Matarazzo and Giambrone have a genuine, lived-in chemistry that makes Jack and Montgomery feel like people who have actually known each other for years, and that believability gives the film an emotional anchor it would otherwise be missing entirely. The film also deserves credit for its commitment to its own internal logic. The rules of the M.I.N.T.S. trip are established early and followed consistently, which gives the absurdity a structure to hang itself on.
And occasionally, when the jokes land, they really land. The curse word game is a highlight. It is tense, funny and inventive in a way that hints at the smarter movie hiding just beneath the surface.
Here is where Pizza Movie loses me: The premise is genuinely inspired, and for a while, the film rides that inspiration with real confidence. But somewhere around the midpoint, the chaos stops feeling like a deliberate creative choice and starts feeling like a substitute for one.

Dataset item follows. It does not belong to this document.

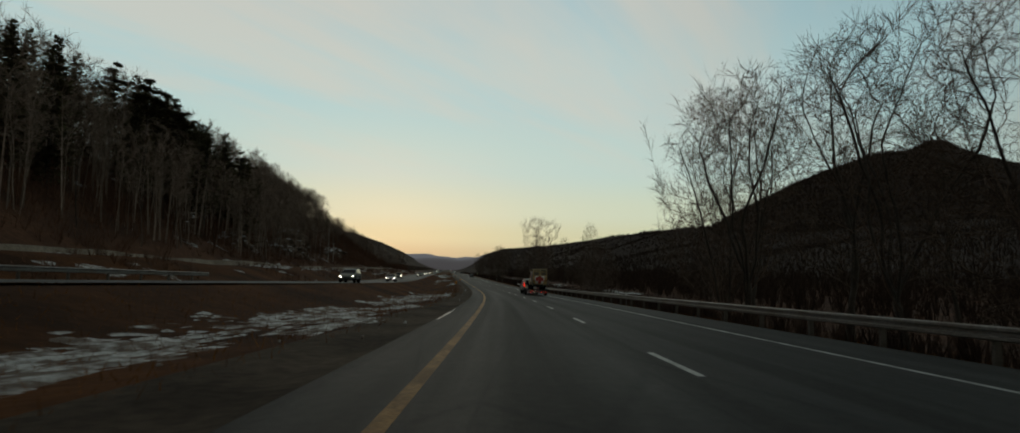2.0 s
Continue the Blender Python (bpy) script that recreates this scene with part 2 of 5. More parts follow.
M_GROUND = ground_material()
# Ground under the far woods: lightened for haze, then darkened for shade.
M_CANOPY_HAZED = mat("hazed_canopy", (0.112, 0.082, 0.065), 0.95, second=(0.084, 0.062, 0.050), scale=0.01, fine=0.12, bump=0.3, bump_scale=0.15, spec=0.05)
M_CANOPY_SHADED = mat("shaded_canopy", (0.056, 0.0395, 0.0317), 0.95, second=(0.044, 0.0311, 0.0252), scale=0.01, fine=0.12, bump=0.3, bump_scale=0.15, spec=0.05)
M_LITTER = mat("forest_litter", (0.130, 0.064, 0.038), 0.95, second=(0.067, 0.036, 0.024), scale=0.10, fine=1.6, amount=0.7, bump=0.8, bump_scale=4, spec=0.05)
M_CINDER = mat("cinder_verge", (0.050, 0.038, 0.029), 0.95, second=(0.024, 0.018, 0.014), scale=0.35, fine=5, bump=0.7, bump_scale=25, spec=0.05)
M_GRAVEL = mat("gravel_verge", (0.105, 0.078, 0.056), 0.95, second=(0.036, 0.026, 0.019), scale=0.35, fine=5, bump=0.7, bump_scale=25, spec=0.05)


# ---- mesh helpers ----
def part(name, bm, material, parent=None, label=""):
    """Links a bmesh as one mesh object, under a thing or a part."""
    me = bpy.data.meshes.new(name)
    bm.to_mesh(me)
    bm.free()
    me.materials.append(material)
    ob = new(name, me)
    if parent:
        ob.parent = parent
    if label:
        ob["label"] = label
    return ob


def mesh_part(name, verts, faces, material, parent=None, label="", smooth=False):
    me = bpy.data.meshes.new(name)
    me.from_pydata(verts, [], faces)
    me.materials.append(material)
    if smooth:
        me.polygons.foreach_set("use_smooth", [True] * len(me.polygons))
    me.update()
    ob = new(name, me)
    if parent:
        ob.parent = parent
    if label:
        ob["label"] = label
    return ob


def strip(name, y0, y1, edges, material, step=4.0, lift=0.0, zf=None):
    """A ribbon along the road: edges are functions or numbers giving the offsets across."""
    ys = list(np.arange(y0, y1, step)) + [y1]
    verts, faces = [], []
    k = len(edges)
    for y in ys:
        for e in edges:
            o = e(y) if callable(e) else e
            verts.append((xref(y) + o, y, (zf or road_z)(y, o) + lift))
    for i in range(len(ys) - 1):
        for j in range(k - 1):
            a = i * k + j
            faces.append((a, a + 1, a + k + 1, a + k))
    ob = mesh_part(name, verts, faces, material)
    uv = ob.data.uv_layers.new(name="UVMap")
    across = np.array([(v[0] - xref(v[1]), v[1]) for v in verts])
    loops = np.array([v for f in faces for v in f])
    uv.data.foreach_set("uv", across[loops].ravel())
    return ob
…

Joke after joke gets stacked on top of the last, each one more frantic than what came before, until the whole thing collapses under its own weight.
It is the comedy equivalent of someone explaining why something is funny. The more they explain it, the less funny it becomes.
Even Matarazzo and Giambrone cannot save the third act, which abandons whatever emotional grounding the film had built and goes fully off the rails in ways that feel more exhausting than exhilarating. Blake, the villainous RA, is a one-note joke stretched across the entire runtime, and by the end, there is nothing new left for him to do except keep showing up and yelling.
The Snackatron 3000 does get a genuinely great moment near the end, and it is exactly the kind of weird, inspired payoff the movie needed more of, but by then it feels like too little, too late.
I give Pizza Movie two out of five stars. There is a version of this film that really works, one that leans into that feeling of being on the outside looking in and uses all of its weird, chaotic ideas to build something memorable instead of just loud. And for a while, you can see glimpses of that movie, buried somewhere beneath the nonstop barrage of jokes and randomness. But much like those high school nights spent around a table rolling dice, the best moments here come from connection, not chaos.
When the film forgets that, it loses what made it interesting in the first place, and no amount of hallucinations or pizza-fueled madness can quite bring it back.